As organizations share SBOM information, they'll have to figure not just the roles, but also ways to manage the sharing of SBOM content dynamically — and in line with policy.
The industry needs to move beyond checkbox SBOMs, Blask said. Software consumers need to know the software that was running on the machine tool that the subcontractor used, for example, because they need to know if some of that software contained a weak link. "That's where we're going with all this supply chain transparency stuff," he said.
Different regulations and different contracts with vendors will call for new requirements on how deep SBOM content needs to go. What's more, like enterprise code that is shying away from a monolithic model, so too will SBOM content. There will rarely be one singular SBOM shared out for a big application. Instead, different content will be shared based on either direct requests or compliance demands. This is going to take some hard thinking and resources from SBOM producers to manage over time, and it could be an area for innovation from industry players on helping to formulate tools and frameworks to do this more easily, Viakoo's Gallagher said.
"Ensuring that shared SBOMs meet all regulatory standards can be complex and resource-intensive. Large and complex SBOMs can be difficult to manage, share, and understand, especially for systems with numerous dependencies and transitive components."
—John Gallagher
In addition to managing what content goes in which shared SBOM, there's also the age-old problem of standardization in how SBOMs are formatted — and the terminology they use for different components.

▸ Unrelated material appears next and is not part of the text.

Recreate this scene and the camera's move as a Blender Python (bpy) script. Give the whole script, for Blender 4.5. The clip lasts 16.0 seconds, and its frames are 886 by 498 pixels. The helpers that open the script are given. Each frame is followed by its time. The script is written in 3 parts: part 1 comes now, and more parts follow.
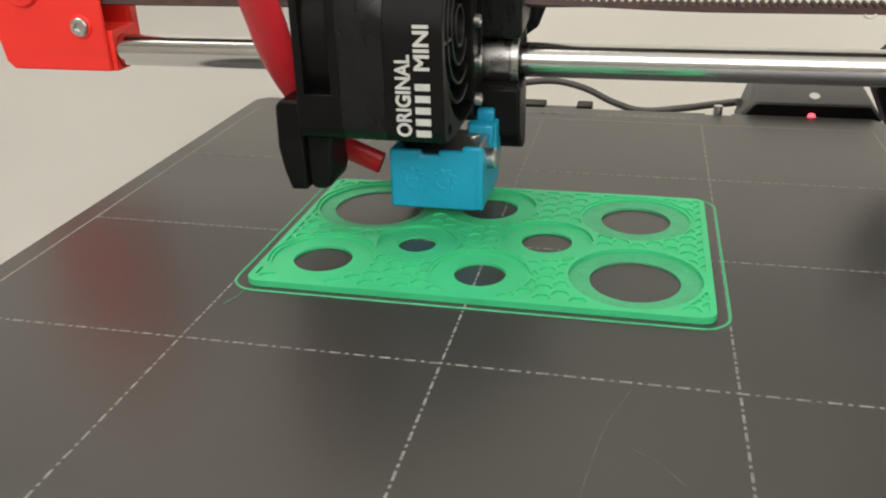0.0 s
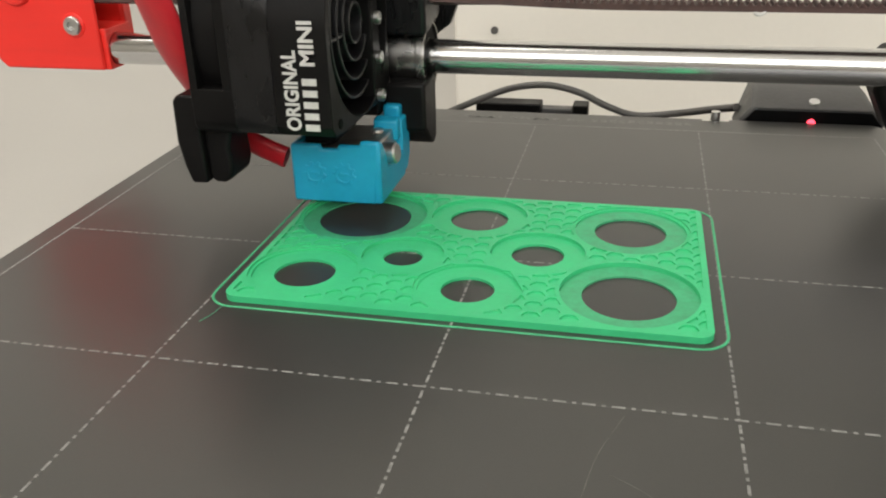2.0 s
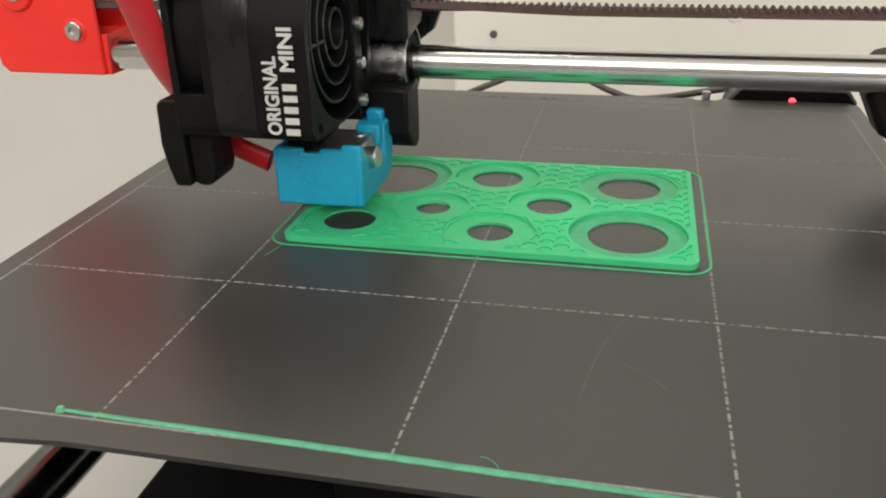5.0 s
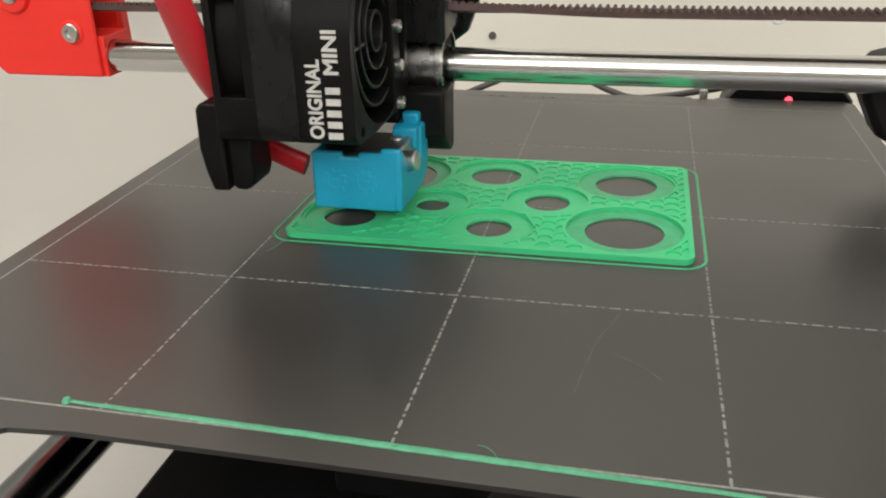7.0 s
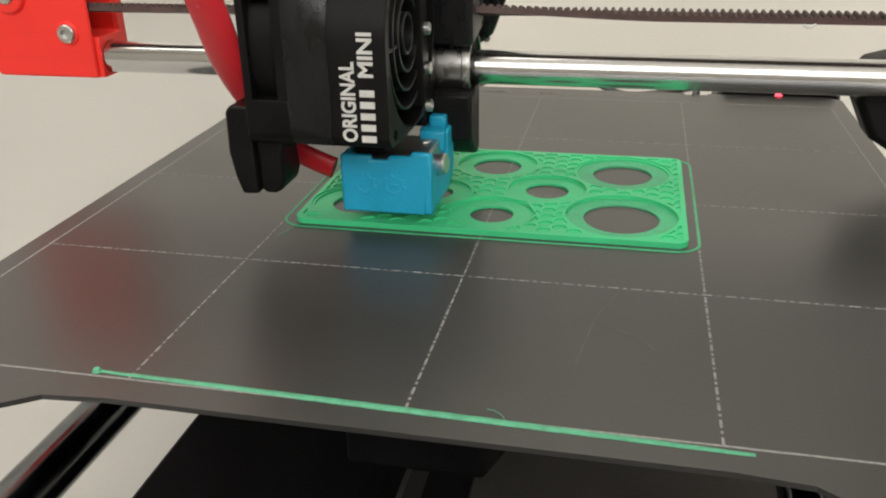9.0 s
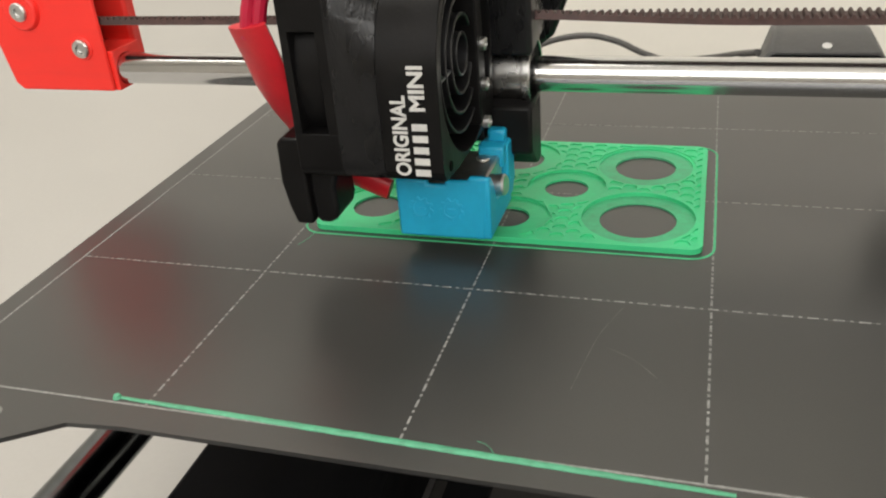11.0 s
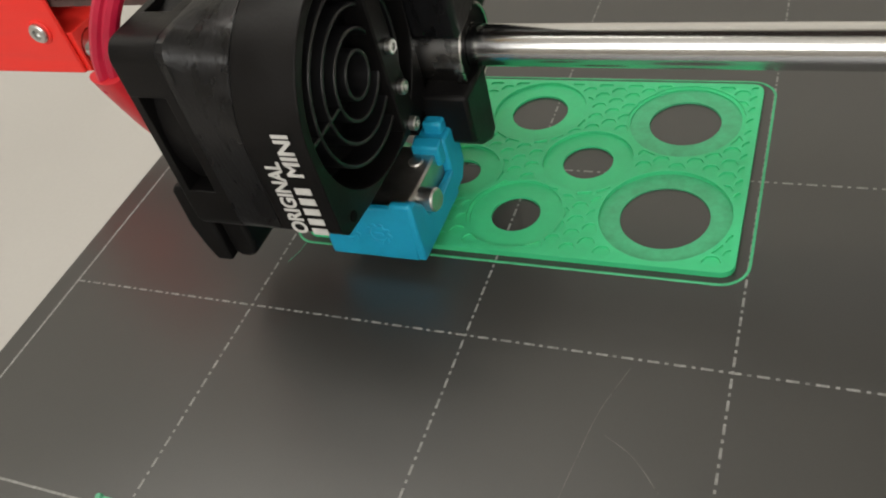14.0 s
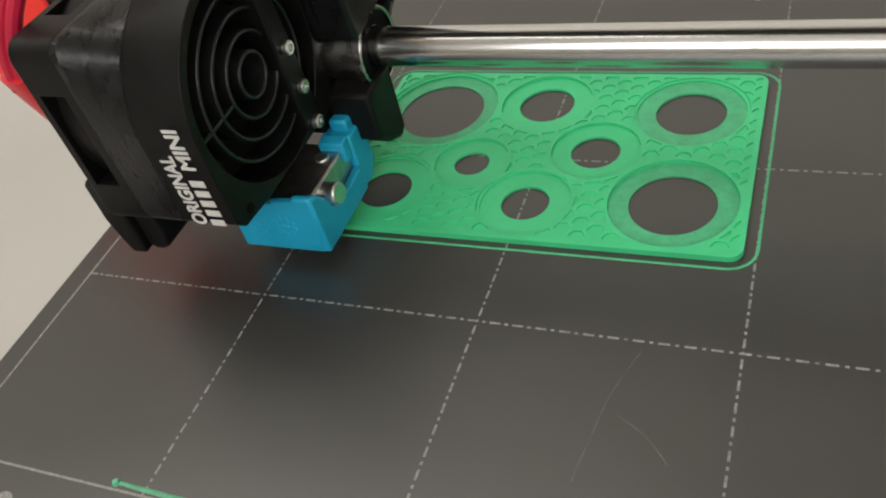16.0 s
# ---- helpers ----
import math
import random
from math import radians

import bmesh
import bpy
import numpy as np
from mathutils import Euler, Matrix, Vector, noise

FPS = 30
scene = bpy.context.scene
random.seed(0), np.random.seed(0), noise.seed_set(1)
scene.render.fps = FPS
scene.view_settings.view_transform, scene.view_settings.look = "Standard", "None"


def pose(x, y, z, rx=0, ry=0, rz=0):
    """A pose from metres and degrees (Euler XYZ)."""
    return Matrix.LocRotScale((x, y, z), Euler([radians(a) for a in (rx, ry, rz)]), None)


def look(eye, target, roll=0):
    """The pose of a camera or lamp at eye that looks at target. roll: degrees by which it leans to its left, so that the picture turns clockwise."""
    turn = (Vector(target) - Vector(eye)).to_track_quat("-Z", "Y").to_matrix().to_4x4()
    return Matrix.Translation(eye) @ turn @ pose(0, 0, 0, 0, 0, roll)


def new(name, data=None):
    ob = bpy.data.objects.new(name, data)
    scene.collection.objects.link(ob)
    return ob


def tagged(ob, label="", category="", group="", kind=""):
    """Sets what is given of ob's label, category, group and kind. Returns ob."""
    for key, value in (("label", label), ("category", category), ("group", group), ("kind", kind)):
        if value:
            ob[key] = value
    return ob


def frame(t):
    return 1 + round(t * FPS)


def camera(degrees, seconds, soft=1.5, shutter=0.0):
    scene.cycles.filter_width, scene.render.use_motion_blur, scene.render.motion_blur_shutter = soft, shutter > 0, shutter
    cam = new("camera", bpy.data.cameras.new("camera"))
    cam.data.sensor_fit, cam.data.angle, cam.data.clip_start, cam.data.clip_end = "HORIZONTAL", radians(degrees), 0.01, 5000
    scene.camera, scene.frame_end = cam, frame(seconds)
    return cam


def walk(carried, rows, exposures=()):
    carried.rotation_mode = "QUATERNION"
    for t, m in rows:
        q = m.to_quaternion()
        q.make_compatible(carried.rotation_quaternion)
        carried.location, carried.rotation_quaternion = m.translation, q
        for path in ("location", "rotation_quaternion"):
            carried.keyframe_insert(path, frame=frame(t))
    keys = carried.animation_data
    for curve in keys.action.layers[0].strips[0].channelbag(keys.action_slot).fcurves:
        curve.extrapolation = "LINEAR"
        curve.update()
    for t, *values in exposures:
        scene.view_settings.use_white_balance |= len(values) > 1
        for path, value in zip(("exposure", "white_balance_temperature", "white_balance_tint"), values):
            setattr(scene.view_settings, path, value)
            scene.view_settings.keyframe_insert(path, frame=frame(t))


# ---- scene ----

Kevin Scribner, product manager at Synopsys Software Integrity Group, said the biggest challenge he's heard about from customers is component identification.
"There is no standardized method to identify software packages/components, so the industry has used incomplete or a combination of tool-specific identifiers, PURL, and CPE. Getting involved in working groups to help solve the problem as well as having tools that use a layered or combined identification process can help."
—Kevin Scribner
The future of SBOM sharing
Ultimately, the future of SBOM sharing will require not only well-managed and standardized SBOM content, but also more coordination and intermediary systems to help figure out access rights and data validation. "We need to automate policy," Blask said. "We have to build up automated policy systems because the most radical thing about radical transparency is that not everything should be transparent."
Policy defines the circumstances of when certain things are shared with certain SBOM consumers. That policy may be defined by regulators, but it is most often going to be defined by procurement offices and contractual relationships — both those between customers and vendors and the other business relationships upon which modern digital ecosystems are built. It’s already starting to happen. It’s very likely that insurance underwriters will start to require use of SBOMs as a condition of offering cyber-insurance, Blask said.
He foresees multiple marketplaces and SBOM sharing repositories that can coordinate sharing with a policy-based access management mechanism baked in that makes the sharing relationship traceable, verifiable, and protected. "This is where the dreaded B-word, blockchain, can be used. If that's important enough to you, a distributed ledger is a mechanism for perhaps being really, really certain that it has not been shared with somebody else," Blask said.
However these sharing mechanisms evolve, hopefully this will help alleviate the apprehension about sharing enough information to help software supply chain stakeholders meaningfully reduce risk, Scribner said.
"At first, organizations were very apprehensive about sharing SBOMs and only included the minimum requirements. As tooling to help control the content of the SBOM and related processes matures, organizations will likely feel more comfortable sharing this data with their customers."